Onze bescheidenheid in alle aardse dingen moet alle mensen bekend zijn, want de Heere is nabij. Bovendien zijn waakzaamheid en nuchterheid betamelijk voor de christen, want hij is een kind des daags en die slapen, slapen des nachts, en die dronken zijn, zijn des nachts dronken (vers 7).
Het is schandelijk voor een gezond mens om overdag te slapen, want dat is de tijd om te werken en niet om te slapen. Niet minder schandelijk is het om overdag dronken te zijn, als aller oog op hem gevestigd is om zijn liederlijkheid te zien.

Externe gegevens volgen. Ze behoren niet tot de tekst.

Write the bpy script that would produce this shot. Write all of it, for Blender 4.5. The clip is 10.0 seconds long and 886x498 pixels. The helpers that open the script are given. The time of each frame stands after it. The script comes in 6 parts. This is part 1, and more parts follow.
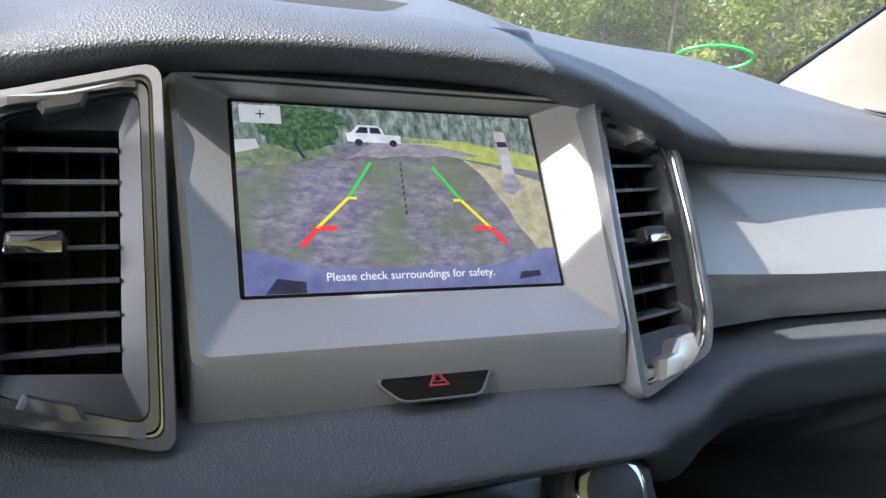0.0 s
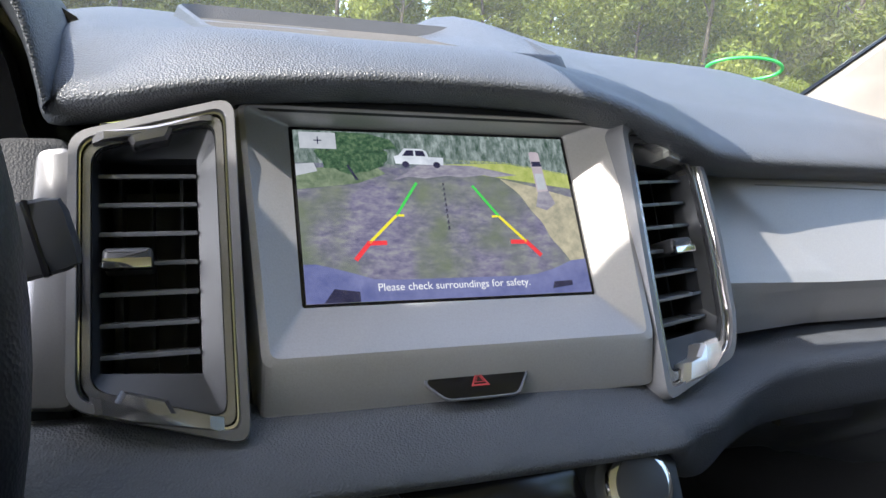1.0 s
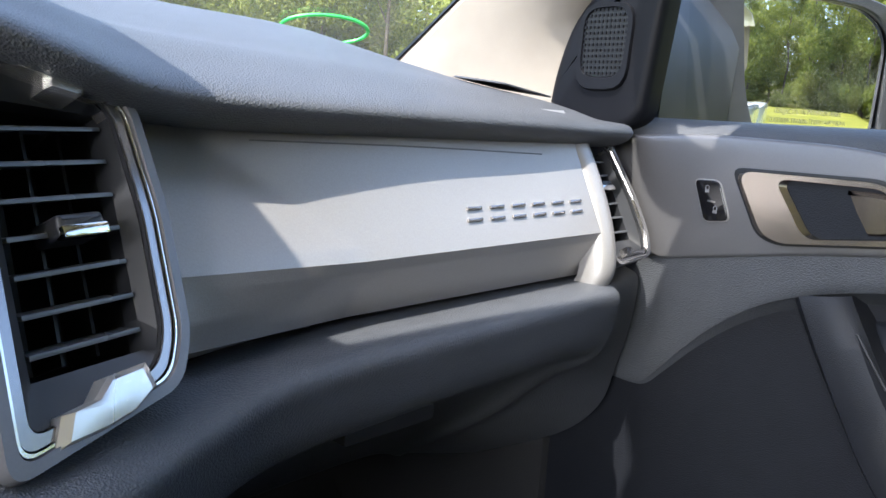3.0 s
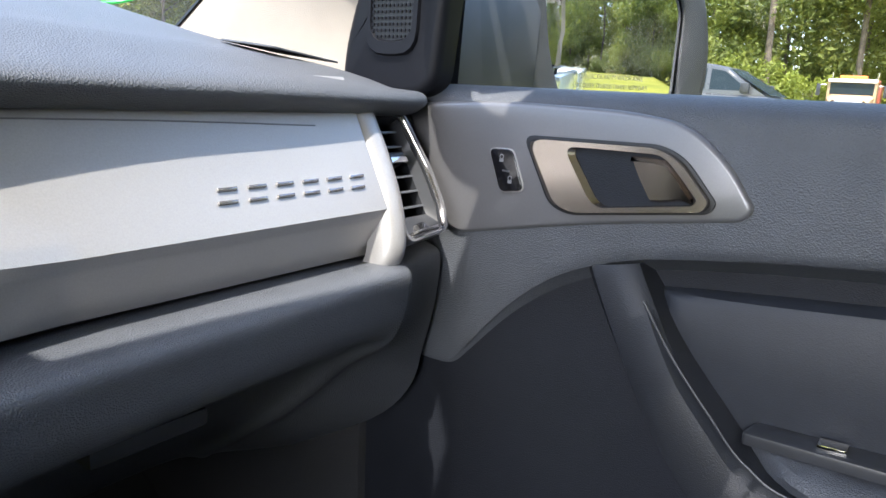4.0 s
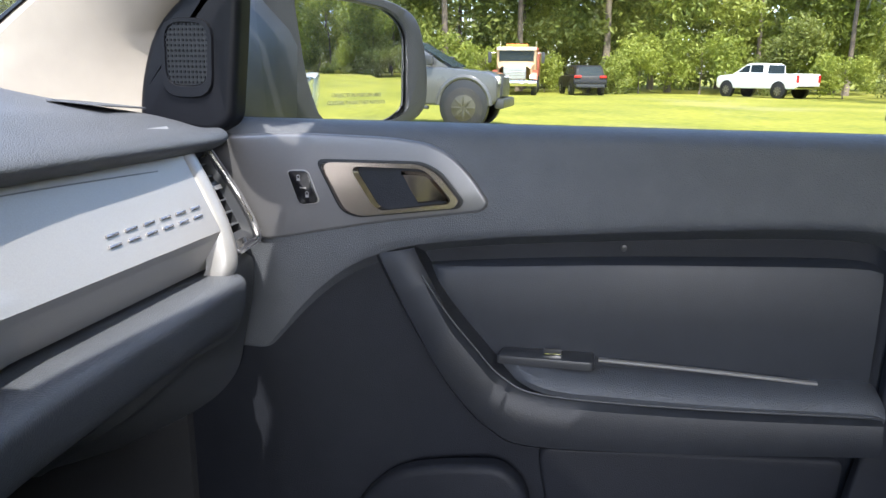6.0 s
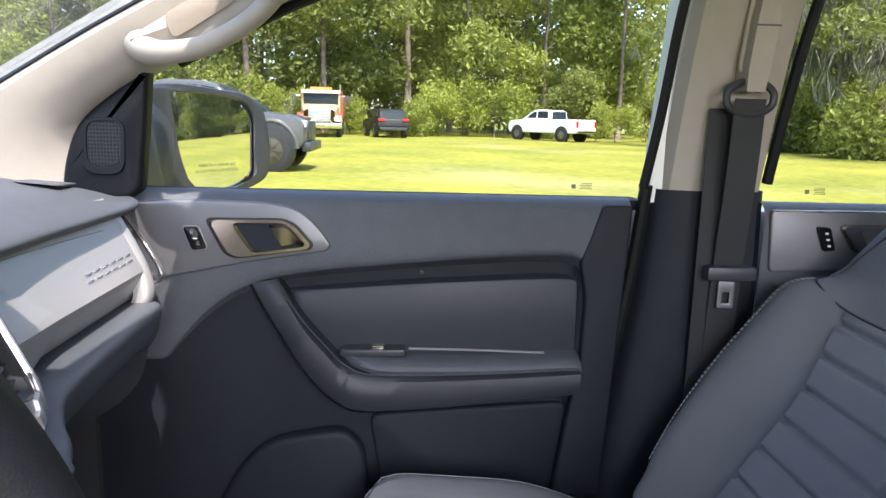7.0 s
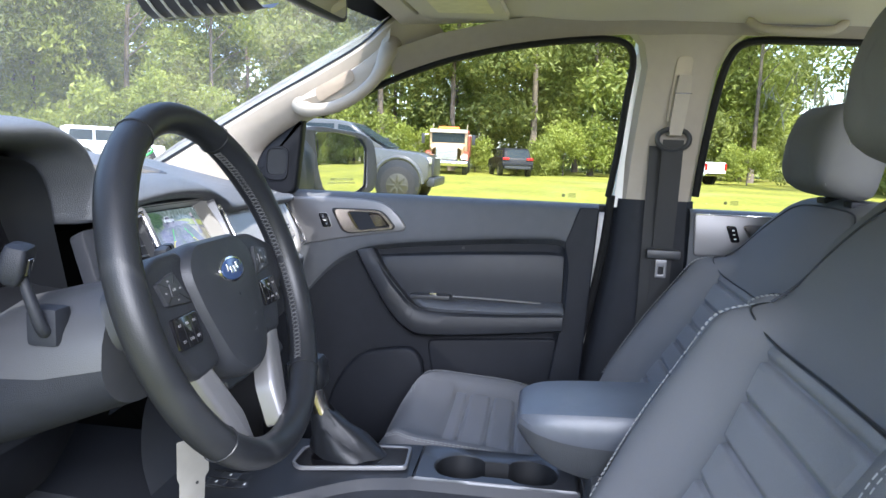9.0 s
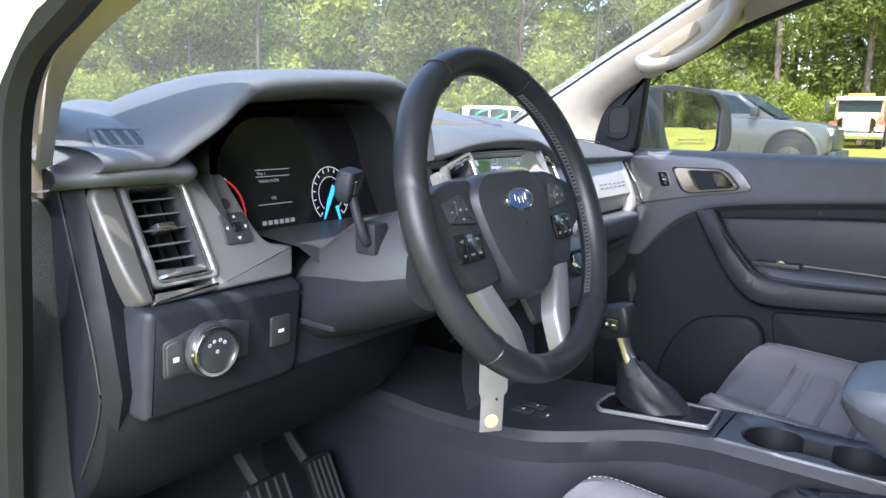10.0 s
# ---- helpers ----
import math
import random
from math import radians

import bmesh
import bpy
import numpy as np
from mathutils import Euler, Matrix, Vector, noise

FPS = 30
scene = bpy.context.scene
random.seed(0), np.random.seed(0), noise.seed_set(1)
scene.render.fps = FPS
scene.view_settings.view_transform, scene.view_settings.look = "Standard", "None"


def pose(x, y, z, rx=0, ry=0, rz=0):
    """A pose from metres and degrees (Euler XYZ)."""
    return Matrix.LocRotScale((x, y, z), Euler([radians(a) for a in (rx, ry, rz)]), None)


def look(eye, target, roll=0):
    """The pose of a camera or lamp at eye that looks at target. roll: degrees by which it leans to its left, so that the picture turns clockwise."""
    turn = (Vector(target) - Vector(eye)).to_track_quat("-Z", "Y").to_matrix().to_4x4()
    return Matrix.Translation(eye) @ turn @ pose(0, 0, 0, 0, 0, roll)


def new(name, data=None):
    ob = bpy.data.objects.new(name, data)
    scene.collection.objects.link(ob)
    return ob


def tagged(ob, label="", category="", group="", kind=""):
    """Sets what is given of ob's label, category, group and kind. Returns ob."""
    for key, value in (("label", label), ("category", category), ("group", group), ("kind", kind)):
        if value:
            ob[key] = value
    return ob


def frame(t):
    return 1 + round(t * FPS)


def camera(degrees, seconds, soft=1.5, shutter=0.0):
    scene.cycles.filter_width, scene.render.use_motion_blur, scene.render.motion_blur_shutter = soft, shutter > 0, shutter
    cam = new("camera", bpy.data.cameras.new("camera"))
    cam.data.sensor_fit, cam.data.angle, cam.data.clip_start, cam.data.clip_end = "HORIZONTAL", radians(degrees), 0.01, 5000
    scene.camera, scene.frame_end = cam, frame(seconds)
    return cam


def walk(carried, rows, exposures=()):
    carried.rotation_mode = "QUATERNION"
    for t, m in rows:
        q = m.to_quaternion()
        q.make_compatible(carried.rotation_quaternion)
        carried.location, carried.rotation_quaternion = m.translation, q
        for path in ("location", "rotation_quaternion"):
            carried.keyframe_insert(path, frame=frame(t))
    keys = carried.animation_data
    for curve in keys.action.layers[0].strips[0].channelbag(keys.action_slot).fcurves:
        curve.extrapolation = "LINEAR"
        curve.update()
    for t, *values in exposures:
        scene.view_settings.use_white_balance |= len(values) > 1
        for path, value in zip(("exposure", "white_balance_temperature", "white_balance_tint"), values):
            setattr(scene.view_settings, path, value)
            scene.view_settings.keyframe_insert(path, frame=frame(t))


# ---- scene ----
cam = camera(62.3, 10.0)
PATH = [
    (0, (-0.135, -0.336, 1.273), (0.651, 1.451, 0.839), 4.3),
    (0.5, (-0.153, -0.368, 1.29), (0.544, 1.455, 0.852), 3.5),
    (1, (-0.153, -0.367, 1.285), (0.549, 1.456, 0.858), 3.5),
    (1.5, (-0.137, -0.342, 1.278), (0.663, 1.447, 0.878), 3.6),
    (2, (-0.077, -0.314, 1.269), (0.894, 1.394, 0.893), 3.7),
    (2.5, (-0.003, -0.3, 1.252), (1.188, 1.272, 0.918), 3.2),
    (3, (0.059, -0.304, 1.25), (1.431, 1.103, 0.879), 3.4),
    (4.5, (0.158, -0.327, 1.255), (1.838, 0.661, 0.805), 2.1),
    (5, (0.161, -0.329, 1.261), (1.913, 0.514, 0.792), 1.4),
    (6.5, (-0.243, -0.315, 1.35), (1.703, -0.159, 0.919), 1.1),
    (7, (-0.424, -0.324, 1.378), (1.542, -0.416, 1.02), 1.6),
    (7.5, (-0.598, -0.367, 1.368), (1.36, -0.624, 1.056), 1.6),
    (8, (-0.82, -0.405, 1.361), (1.137, -0.719, 1.096), 2.1),
    (8.5, (-1.038, -0.445, 1.384), (0.94, -0.616, 1.137), 2.6),
    (9, (-1.089, -0.522, 1.369), (0.877, -0.276, 1.103), 2.4),
    (9.5, (-1.081, -0.611, 1.341), (0.687, 0.269, 1.024), 2.5),
    (10, (-1.085, -0.628, 1.33), (0.503, 0.534, 0.97), 1.0),
]
walk(cam, [(t, look(eye, target, roll)) for t, eye, target, roll in PATH], [(0.0, 2.42, 6400, 10), (1.2, 2.38, 6400, 10), (2.0, 2.28, 6400, 10), (3.0, 2.46, 6400, 10), (4.5, 2.56, 6400, 10), (5.0, 2.51, 6400, 10), (6.5, 2.30, 6300, 10), (7.0, 2.34, 6450, 14), (7.5, 2.44, 6450, 14), (8.0, 2.60, 6400, 16), (8.5, 2.56, 6150, 13), (9.0, 2.52, 6050, 11), (9.5, 2.68, 6300, 13), (10.0, 2.62, 6150, 10)])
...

Het was niet vreemd dat zij die het voorrecht van een goddelijke openbaring misten, zich door de duivel in de slaap van vleselijke gerustheid lieten sussen, en dat deze de teugels op de nek van hun vleselijke lusten wierpen en zich daardoor lieten vervoeren naar allerlei uitspatting en overdaad. Want voor hen was het nacht. Zij waren niet gevoelig voor hun gevaar en daarom sliepen ze. Zij hadden geen begrip van hun plichten en daarom waren ze dronken.
Maar het is voor christenen zeer verkeerd ook zo te handelen. Hoe zullen christenen, bij wie het volle licht van het Evangelie in het aangezicht straalt, zorgeloos zijn voor hun zielen en geen aandacht geven aan de betere wereld? Zij –op wie zo menig oog gevestigd is– behoren zich met meer dan gewone bedachtzaamheid te gedragen.